Item 8.01. Other Events
On May 10, 2021, United States Cellular Corporation (the “Company”) entered into an underwriting agreement (the “Underwriting Agreement”) with BofA Securities, Inc., Citigroup Global Markets Inc., Morgan Stanley & Co. LLC, RBC Capital Markets, LLC, UBS Securities LLC and Wells Fargo Securities, LLC, as representatives (the “Representatives”) of the several underwriters named therein (the “Underwriters”), and a related Terms Agreement (the “Terms Agreement”) among the Company and the Representatives, pursuant to which the
Company agreed to sell to the Underwriters, and the Underwriters agreed to purchase from the Company, subject to the satisfaction of the terms and conditions set forth in the Underwriting Agreement, $500,000,000 aggregate principal amount of the Company’s 5.500% Senior Notes due 2070 (the “Notes”). The Underwriting Agreement contains customary representations, warranties and agreements of the Company, conditions to closing, and termination provisions. In addition, the
Company has agreed to indemnify the Underwriters against certain liabilities on customary terms. Copies of the Underwriting Agreement and the Terms Agreement are attached hereto as Exhibit 1.1 and Exhibit 1.2, respectively, and are incorporated herein by reference thereto.
The closing and settlement of $500,000,000 aggregate principal amount of the Notes occurred on May 17, 2021. The Notes mature on June 1, 2070 and bear interest at the rate of 5.500% per annum, payable quarterly in arrears on March 1, June 1, September 1 and December 1 of
each year, beginning September 1, 2021. The Company may redeem the Notes, in whole or in part, at any time on and after June 1, 2026 at a redemption price equal to 100% of the principal amount redeemed plus accrued and unpaid interest to, but not including, the redemption date. The Notes are our senior unsecured obligations and rank on a parity with all of our existing and future senior unsecured obligations. The Notes were issued pursuant to an Indenture dated as of June 1, 2002 (the “Indenture”) between the
Company and The Bank of New York Mellon Trust Company, N.A. (formerly known as The Bank of New York Trust Company, N.A., as successor to BNY Midwest Trust Company), as trustee (the “Trustee”), as supplemented by the Eleventh Supplemental Indenture dated May 17, 2021 (the “Eleventh Supplemental Indenture”). Copies of the Indenture and the Eleventh Supplemental Indenture are attached hereto as Exhibit 4.1 and Exhibit 4.2, respectively, and are incorporated herein by reference thereto.
The
foregoing description does not purport to be complete and is qualified in its entirety by reference to the respective documents incorporated by reference herein.

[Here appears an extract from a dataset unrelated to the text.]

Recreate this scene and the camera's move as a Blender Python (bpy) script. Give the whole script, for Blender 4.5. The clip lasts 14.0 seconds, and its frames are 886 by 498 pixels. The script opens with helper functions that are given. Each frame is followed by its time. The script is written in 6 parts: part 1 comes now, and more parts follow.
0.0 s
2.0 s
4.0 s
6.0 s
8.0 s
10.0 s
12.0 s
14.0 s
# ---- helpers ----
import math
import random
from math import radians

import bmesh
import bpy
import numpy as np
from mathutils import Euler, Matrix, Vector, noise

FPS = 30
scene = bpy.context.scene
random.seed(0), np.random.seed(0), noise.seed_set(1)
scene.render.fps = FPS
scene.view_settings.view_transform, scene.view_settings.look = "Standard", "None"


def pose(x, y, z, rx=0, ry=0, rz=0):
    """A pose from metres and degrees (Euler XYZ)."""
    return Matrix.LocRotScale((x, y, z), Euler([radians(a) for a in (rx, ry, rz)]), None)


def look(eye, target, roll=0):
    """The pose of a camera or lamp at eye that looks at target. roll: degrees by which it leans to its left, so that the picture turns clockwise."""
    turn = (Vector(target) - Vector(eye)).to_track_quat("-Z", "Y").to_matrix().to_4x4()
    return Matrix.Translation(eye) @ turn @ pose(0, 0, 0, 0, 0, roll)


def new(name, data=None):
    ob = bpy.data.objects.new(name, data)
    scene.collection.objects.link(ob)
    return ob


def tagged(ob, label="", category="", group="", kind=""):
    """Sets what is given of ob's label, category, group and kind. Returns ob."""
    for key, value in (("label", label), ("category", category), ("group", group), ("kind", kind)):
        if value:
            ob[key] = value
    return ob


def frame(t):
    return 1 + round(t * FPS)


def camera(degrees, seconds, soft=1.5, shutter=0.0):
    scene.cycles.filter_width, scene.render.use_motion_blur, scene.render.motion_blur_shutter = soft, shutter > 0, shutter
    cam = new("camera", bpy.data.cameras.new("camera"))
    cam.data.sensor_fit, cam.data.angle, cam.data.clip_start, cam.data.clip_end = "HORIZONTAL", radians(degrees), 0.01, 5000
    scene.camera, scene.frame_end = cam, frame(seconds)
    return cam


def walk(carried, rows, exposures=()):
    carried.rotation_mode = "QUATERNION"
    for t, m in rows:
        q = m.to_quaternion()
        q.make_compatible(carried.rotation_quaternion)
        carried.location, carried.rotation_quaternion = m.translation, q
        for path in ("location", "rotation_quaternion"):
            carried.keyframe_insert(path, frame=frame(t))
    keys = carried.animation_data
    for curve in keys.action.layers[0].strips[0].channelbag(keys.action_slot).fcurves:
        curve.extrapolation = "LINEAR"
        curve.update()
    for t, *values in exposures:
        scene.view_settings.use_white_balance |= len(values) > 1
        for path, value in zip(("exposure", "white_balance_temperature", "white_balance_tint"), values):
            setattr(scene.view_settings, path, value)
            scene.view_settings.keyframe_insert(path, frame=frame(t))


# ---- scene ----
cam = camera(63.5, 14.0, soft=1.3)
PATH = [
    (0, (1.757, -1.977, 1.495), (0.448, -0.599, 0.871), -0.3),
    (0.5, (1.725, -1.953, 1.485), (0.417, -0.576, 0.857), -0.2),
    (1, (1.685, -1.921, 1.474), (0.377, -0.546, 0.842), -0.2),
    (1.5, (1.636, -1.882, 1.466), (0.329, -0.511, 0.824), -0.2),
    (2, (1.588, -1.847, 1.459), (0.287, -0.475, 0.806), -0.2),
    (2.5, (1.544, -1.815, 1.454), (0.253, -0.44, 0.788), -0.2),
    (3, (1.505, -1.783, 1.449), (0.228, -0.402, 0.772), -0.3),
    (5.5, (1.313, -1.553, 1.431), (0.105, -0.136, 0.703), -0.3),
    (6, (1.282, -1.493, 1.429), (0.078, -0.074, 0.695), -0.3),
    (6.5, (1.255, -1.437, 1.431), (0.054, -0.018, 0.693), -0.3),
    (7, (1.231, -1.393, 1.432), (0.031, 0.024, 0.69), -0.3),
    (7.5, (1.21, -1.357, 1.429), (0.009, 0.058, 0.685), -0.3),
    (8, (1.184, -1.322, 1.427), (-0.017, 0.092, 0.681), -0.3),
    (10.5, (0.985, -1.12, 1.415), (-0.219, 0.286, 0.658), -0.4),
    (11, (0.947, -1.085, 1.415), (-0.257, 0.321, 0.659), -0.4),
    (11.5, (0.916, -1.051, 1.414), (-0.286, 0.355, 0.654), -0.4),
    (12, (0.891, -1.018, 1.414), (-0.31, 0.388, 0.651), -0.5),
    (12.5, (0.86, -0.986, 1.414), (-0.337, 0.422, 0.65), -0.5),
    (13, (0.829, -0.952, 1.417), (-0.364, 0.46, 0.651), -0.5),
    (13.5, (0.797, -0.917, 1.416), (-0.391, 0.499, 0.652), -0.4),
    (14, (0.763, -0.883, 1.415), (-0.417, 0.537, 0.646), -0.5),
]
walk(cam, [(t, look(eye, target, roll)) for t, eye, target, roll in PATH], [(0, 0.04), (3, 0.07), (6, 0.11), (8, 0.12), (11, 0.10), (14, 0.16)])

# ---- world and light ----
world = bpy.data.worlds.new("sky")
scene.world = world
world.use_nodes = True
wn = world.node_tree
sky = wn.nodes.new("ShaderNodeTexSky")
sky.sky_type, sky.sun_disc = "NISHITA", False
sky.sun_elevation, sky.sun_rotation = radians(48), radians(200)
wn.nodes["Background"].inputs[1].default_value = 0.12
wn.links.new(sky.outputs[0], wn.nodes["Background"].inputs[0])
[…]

The Trustee and certain of the Underwriters are affiliates of banks with which the Company and its subsidiaries maintain ordinary banking relationships, including, in certain cases, credit facilities.
The Notes were registered under the Securities Act of 1933, as amended (the “Securities Act”), pursuant to a shelf registration statement on Form S-3 (File No. 333-251482),
including the prospectus forming a part thereof. On May 10, 2021, the Company filed with the Securities and Exchange Commission a prospectus supplement to the prospectus pursuant to Rule 424(b)(5) under the Securities Act, relating to the offering of the Notes.
Cover Page Interactive Data File - the cover page XBRL tags are embedded within the Inline XBRL document.
SIGNATURES
Pursuant
to the requirements of the Securities Exchange Act of 1934, the registrant has duly caused this report to be signed on its behalf by the undersigned hereunto duly authorized.